Und stellte dem Volk vor den Anführer und Mörder Barrabam und Jesum,
und spricht: Welchen wollt ihr, dass ich euch los gebe, Barrabam oder Jesum,
den man Christum nennt? Aber die Hohenpriester und die Ältesten
überredeten das Volk, dass sie um Barrabas bitten sollten, und Jesum
umbrächten. Das ist das andere Zeugnis.
Zum dritten, da dieser Anschlag fehl geht, lässt Pilatus Jesum
geißeln, und will ihn los geben. St. Johannes schreibt, er habe ihn
jämmerlich lassen zerstäuben, zerhauen und zerreißen. Denn er
meinte, er wollte die Juden damit bewegen, dass sie an der Strafe sollten
gesättigt sein; darum führt er ihn auch hinaus, mit einem Purpur
angetan, gekrönt, zerstäubt und zerrissen, und spricht zu den Juden:
Seht, welch ein Mensch! Als wollte er sagen: Welch ein Mensch ist das? Habe ich
nun nicht genug zerreißen lassen? Das ist das dritte Zeugnis.
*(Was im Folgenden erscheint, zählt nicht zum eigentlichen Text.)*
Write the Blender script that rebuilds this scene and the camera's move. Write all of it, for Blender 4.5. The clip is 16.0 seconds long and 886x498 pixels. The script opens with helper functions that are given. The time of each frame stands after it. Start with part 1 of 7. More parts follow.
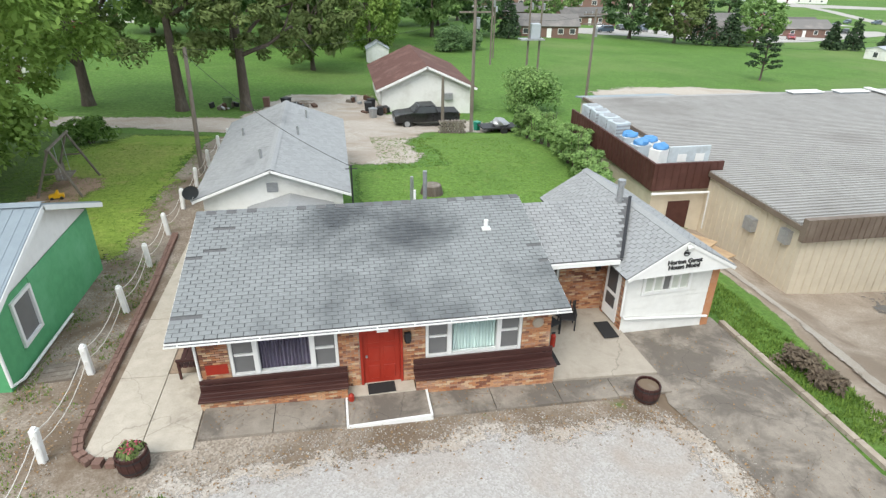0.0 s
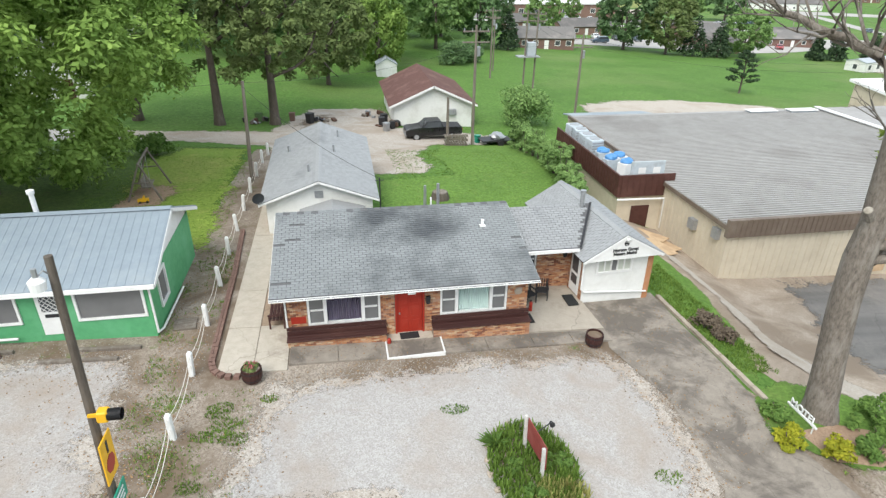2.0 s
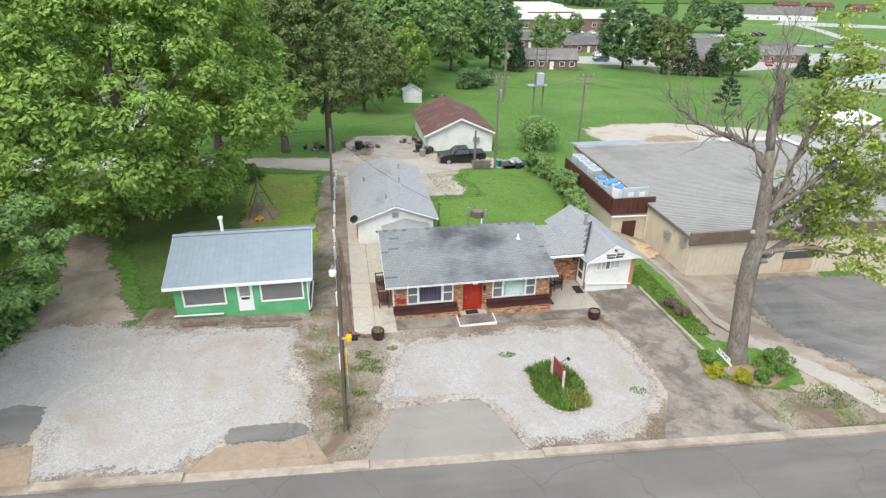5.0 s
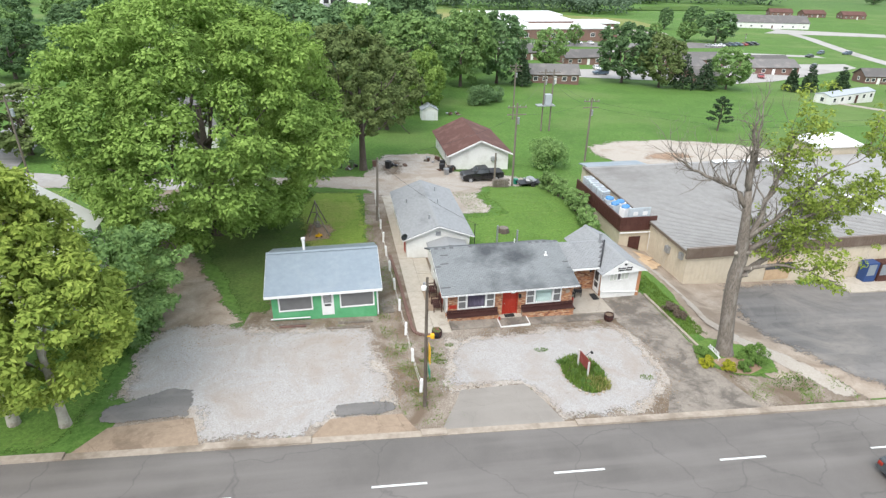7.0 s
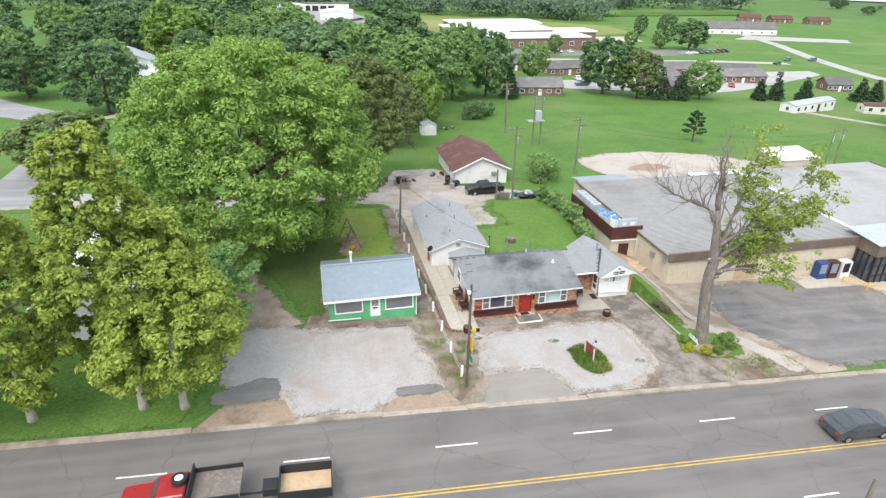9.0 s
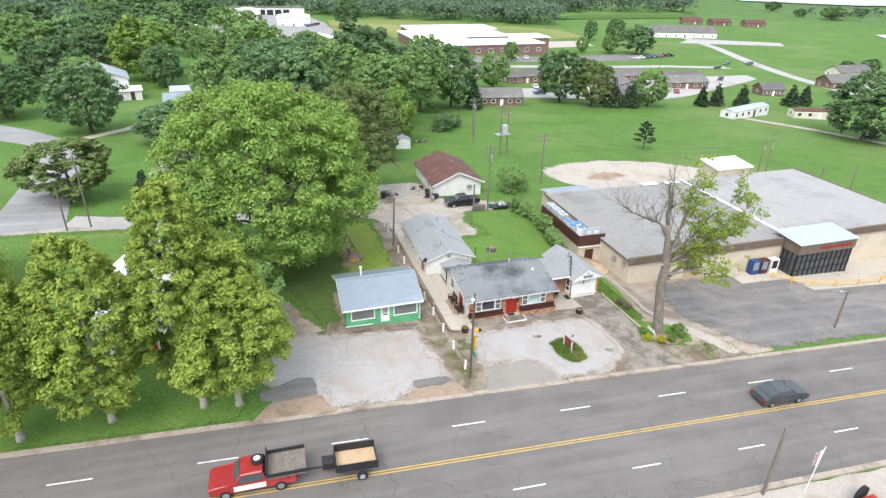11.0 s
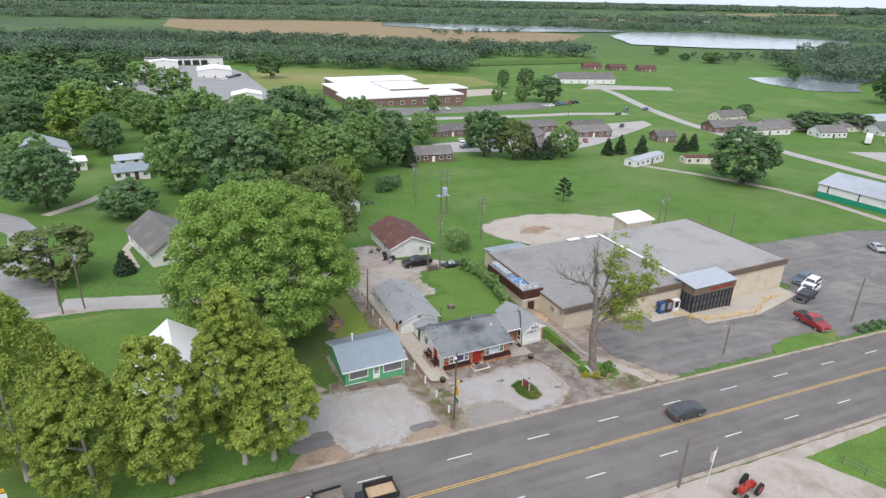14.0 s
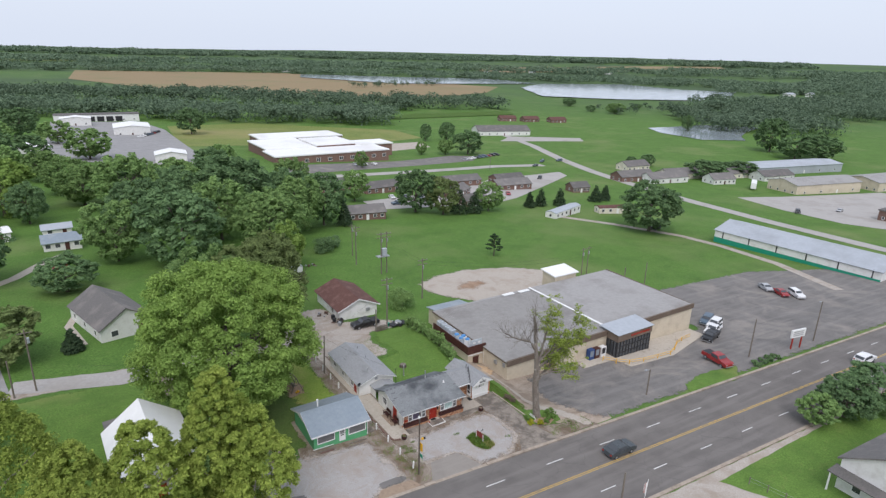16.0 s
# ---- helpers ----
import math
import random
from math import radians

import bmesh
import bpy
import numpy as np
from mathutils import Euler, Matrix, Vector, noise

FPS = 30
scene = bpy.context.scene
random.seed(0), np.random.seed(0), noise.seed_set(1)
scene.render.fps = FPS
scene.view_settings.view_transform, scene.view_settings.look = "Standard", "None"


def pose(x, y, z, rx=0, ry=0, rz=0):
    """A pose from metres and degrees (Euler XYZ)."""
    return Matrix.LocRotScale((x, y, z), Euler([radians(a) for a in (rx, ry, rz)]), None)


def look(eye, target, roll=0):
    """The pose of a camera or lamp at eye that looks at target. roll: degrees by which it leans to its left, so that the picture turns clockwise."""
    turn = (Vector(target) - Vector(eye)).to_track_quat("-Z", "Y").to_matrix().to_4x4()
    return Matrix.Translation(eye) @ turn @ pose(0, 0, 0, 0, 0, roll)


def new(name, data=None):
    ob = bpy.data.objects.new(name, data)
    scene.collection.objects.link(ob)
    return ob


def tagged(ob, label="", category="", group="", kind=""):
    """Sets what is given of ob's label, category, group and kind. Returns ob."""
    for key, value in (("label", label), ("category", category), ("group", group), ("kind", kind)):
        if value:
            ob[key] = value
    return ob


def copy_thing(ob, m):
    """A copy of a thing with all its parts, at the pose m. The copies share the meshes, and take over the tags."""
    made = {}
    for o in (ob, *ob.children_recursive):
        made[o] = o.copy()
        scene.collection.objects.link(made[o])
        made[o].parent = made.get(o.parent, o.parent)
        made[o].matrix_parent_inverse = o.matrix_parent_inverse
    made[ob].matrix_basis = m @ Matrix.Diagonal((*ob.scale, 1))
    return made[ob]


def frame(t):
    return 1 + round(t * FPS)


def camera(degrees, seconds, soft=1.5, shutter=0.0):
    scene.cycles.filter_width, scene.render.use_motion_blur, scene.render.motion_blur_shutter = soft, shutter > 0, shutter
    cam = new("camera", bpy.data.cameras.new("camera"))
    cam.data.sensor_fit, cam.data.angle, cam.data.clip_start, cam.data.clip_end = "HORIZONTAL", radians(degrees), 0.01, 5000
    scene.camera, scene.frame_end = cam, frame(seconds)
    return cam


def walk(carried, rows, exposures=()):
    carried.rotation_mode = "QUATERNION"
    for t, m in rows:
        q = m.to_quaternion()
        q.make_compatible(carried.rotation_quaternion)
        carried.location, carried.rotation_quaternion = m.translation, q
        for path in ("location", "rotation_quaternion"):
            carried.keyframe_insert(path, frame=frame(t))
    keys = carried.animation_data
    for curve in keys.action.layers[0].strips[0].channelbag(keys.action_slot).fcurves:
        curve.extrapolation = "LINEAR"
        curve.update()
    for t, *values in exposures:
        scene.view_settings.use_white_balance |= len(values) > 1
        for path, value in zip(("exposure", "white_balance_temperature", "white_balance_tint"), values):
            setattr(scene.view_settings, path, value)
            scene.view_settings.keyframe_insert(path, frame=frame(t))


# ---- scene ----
cam = camera(73.7, 16.0, 1.35)
PATH = [
    (0, (-0.315, -13.052, 11.04), (0.011, -11.303, 10.127), 0.9),
    (0.5, (-0.601, -14.504, 11.791), (-0.276, -12.755, 10.877), 0.9),
    (1, (-0.982, -16.066, 12.521), (-0.654, -14.317, 11.608), 1.2),
    (1.5, (-1.342, -17.797, 13.264), (-1.019, -16.045, 12.354), 1.0),
    (2, (-1.845, -19.519, 13.913), (-1.522, -17.766, 13.006), 1.0),
    (2.5, (-2.402, -21.245, 14.609), (-2.083, -19.488, 13.708), 0.8),
    (3, (-3.069, -22.851, 15.335), (-2.752, -21.093, 14.436), 0.8),
    (3.5, (-3.829, -24.495, 16.16), (-3.515, -22.736, 15.263), 0.8),
    (4, (-4.687, -26.318, 17.192), (-4.376, -24.557, 16.297), 0.6),
    (6.5, (-9.987, -33.995, 22.81), (-9.666, -32.235, 21.916), 0.9),
    (7, (-11.188, -35.58, 23.885), (-10.861, -33.819, 22.995), 0.8),
    (7.5, (-12.371, -37.151, 25.04), (-12.033, -35.391, 24.152), 0.8),
    (8, (-13.692, -38.756, 26.088), (-13.339, -36.997, 25.204), 0.7),
    (10.5, (-20.465, -46.589, 32.05), (-19.979, -44.863, 31.164), 1.0),
    (11, (-21.83, -48.004, 33.384), (-21.302, -46.29, 32.498), 1.0),
    (11.5, (-23.295, -49.463, 34.837), (-22.73, -47.761, 33.952), 1.0),
    (12, (-24.761, -50.885, 36.456), (-24.155, -49.188, 35.587), 1.0),
    (12.5, (-26.254, -52.25, 38.114), (-25.606, -50.559, 37.265), 1.0),
    (13, (-27.851, -53.515, 39.761), (-27.159, -51.831, 38.934), 1.1),
    (13.5, (-29.42, -54.795, 41.289), (-28.683, -53.119, 40.485), 1.2),
    (14, (-30.975, -56.007, 42.789), (-30.19, -54.34, 42.013), 1.2),
    (14.5, (-32.377, -57.124, 44.16), (-31.534, -55.469, 43.419), 1.0),
    (15, (-34.189, -58.128, 45.746), (-33.28, -56.492, 45.041), 1.3),
    (15.5, (-35.754, -59.046, 47.168), (-34.784, -57.43, 46.5), 1.4),
    (16, (-37.289, -59.856, 48.487), (-36.258, -58.262, 47.858), 1.5),
]
walk(cam, [(t, look(eye, target, roll)) for t, eye, target, roll in PATH], [(0, 0.4, 6500, 10), (4, 0.42, 6450, 11), (7.5, 0.48, 6400, 13), (11, 0.57, 6350, 14), (12.5, 0.5, 6320, 15), (13.2, 0.2, 6300, 16), (14, -0.01, 6300, 17), (15, -0.14, 6280, 18), (16, -0.28, 6250, 18)])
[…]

Aber dies half auch nicht. Jesus musste fort. Die Juden dringen auf Pilatum
noch härter, und sprechen: Lässt du diesen los, so bist du des
Kaisers Freund nicht. Dass also die Handlung vor Gericht sich lang verzogen
hat, und gewährt von sieben Uhr des Morgens an bis schier um zehn Uhr.